[Set exercise] Select, from the material below, each line with "made" in it.

★ ★ ★ ★

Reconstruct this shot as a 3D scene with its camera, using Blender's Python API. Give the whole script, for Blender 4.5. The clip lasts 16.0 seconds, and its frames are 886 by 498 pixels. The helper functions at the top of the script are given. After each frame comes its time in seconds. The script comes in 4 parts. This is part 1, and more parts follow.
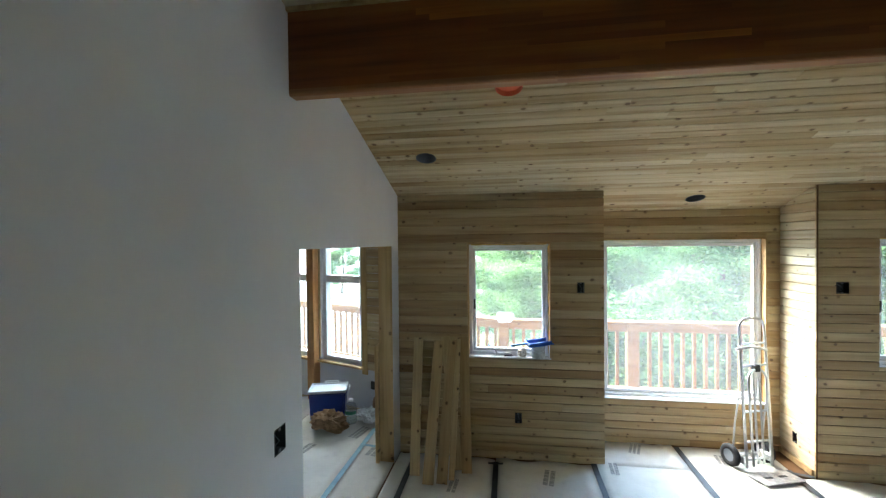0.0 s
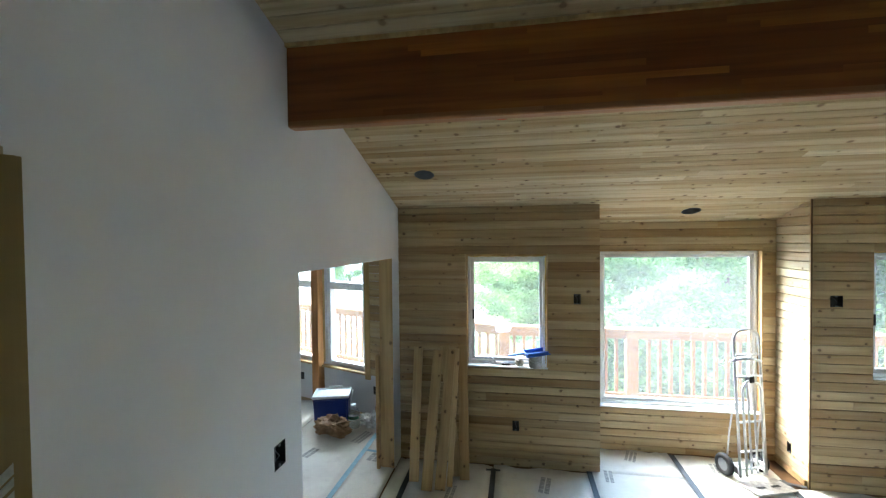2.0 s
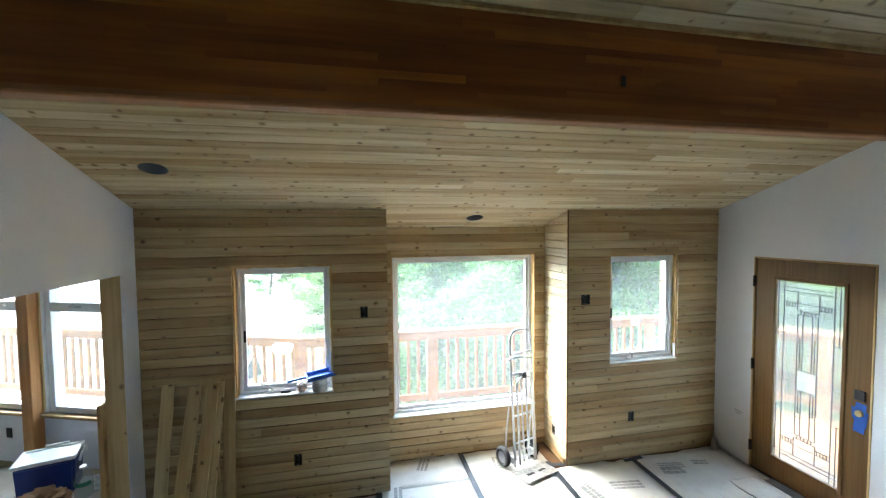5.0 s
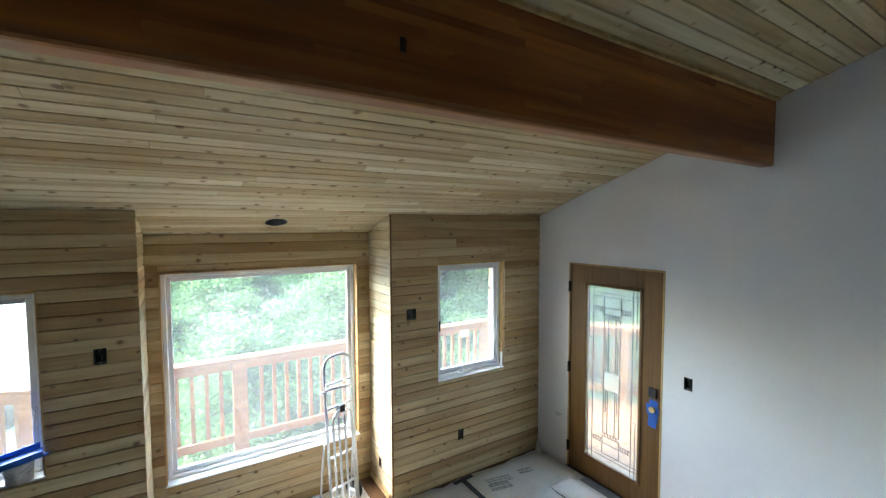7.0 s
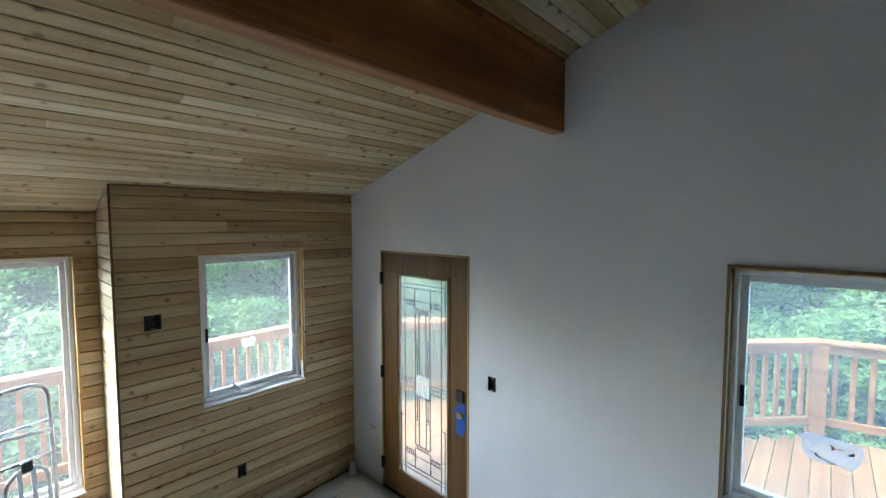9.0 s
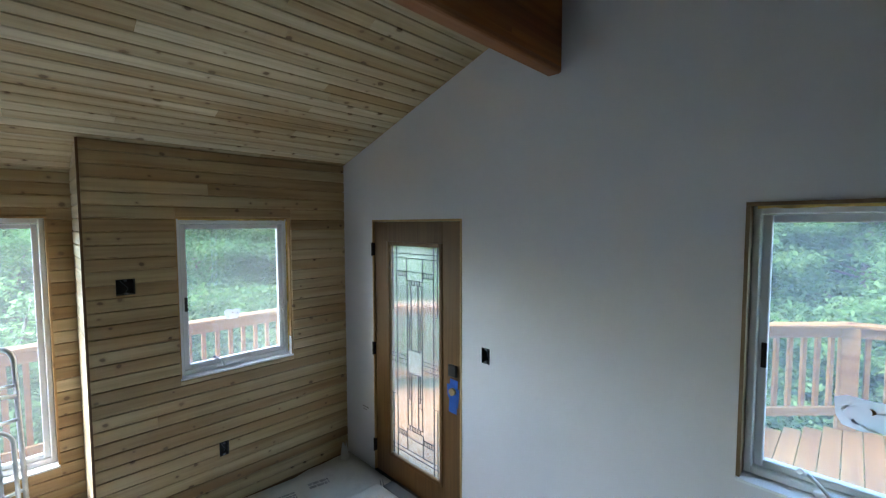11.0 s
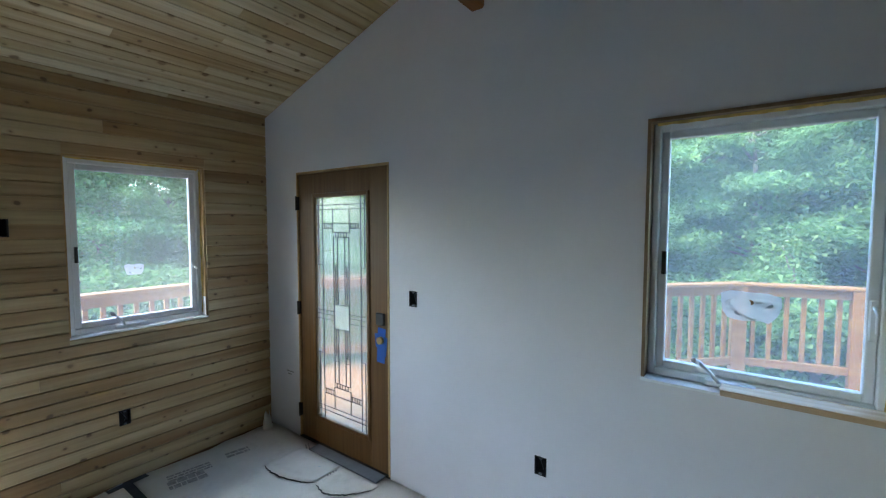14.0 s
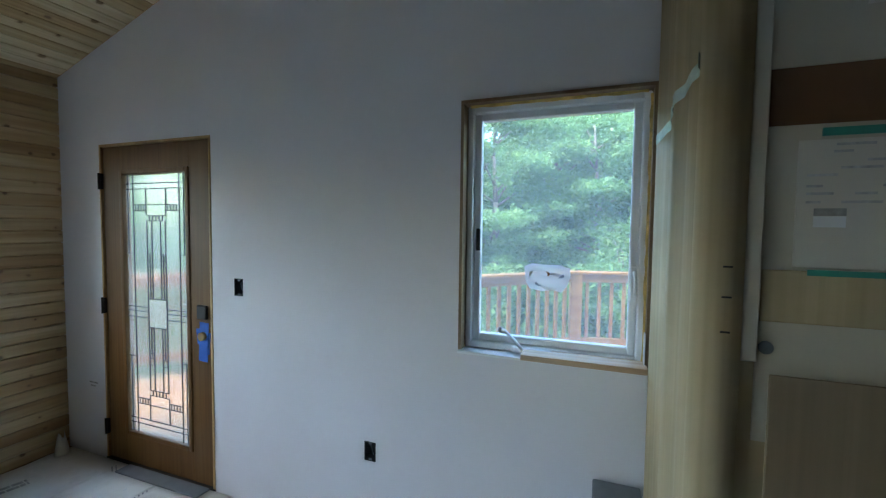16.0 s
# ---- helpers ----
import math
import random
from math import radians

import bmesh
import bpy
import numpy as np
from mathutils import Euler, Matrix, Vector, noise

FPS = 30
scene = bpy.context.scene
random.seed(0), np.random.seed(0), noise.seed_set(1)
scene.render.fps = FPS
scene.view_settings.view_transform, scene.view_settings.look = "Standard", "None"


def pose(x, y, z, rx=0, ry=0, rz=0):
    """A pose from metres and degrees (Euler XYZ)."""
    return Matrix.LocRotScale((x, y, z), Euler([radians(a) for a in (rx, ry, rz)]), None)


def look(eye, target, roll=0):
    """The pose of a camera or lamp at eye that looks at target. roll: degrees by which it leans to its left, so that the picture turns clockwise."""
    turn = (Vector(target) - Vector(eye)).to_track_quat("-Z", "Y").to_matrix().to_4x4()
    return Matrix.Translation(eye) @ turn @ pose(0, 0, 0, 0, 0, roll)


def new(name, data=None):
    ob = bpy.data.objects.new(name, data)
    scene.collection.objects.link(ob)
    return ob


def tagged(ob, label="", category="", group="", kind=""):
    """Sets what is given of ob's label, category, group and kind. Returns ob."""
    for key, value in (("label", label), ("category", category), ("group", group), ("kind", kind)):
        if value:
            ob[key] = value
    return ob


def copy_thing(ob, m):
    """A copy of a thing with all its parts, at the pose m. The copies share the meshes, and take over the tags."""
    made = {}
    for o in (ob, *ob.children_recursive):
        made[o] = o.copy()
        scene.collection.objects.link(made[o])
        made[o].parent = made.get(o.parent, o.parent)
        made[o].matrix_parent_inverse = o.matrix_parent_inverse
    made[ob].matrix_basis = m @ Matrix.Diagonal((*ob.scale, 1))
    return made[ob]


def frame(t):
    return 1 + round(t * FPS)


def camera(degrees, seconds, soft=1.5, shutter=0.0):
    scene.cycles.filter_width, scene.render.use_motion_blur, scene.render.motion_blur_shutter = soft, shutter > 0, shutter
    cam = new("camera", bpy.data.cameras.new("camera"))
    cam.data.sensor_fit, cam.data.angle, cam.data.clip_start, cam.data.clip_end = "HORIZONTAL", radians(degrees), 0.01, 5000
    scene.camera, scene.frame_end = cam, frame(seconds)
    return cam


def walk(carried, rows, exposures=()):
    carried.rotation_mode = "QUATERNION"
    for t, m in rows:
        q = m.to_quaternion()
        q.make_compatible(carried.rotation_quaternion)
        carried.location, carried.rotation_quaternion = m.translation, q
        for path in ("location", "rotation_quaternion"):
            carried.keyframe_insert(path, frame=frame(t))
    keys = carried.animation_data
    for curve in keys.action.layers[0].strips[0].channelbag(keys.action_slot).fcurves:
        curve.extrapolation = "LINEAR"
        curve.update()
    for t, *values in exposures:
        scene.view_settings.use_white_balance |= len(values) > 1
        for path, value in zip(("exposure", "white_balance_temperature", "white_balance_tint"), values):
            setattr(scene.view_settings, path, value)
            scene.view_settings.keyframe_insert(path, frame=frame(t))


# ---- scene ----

★ ★ ★ ★

[Exercise response]
    made = {}
        made[o] = o.copy()
        scene.collection.objects.link(made[o])
        made[o].parent = made.get(o.parent, o.parent)
        made[o].matrix_parent_inverse = o.matrix_parent_inverse
    made[ob].matrix_basis = m @ Matrix.Diagonal((*ob.scale, 1))
    return made[ob]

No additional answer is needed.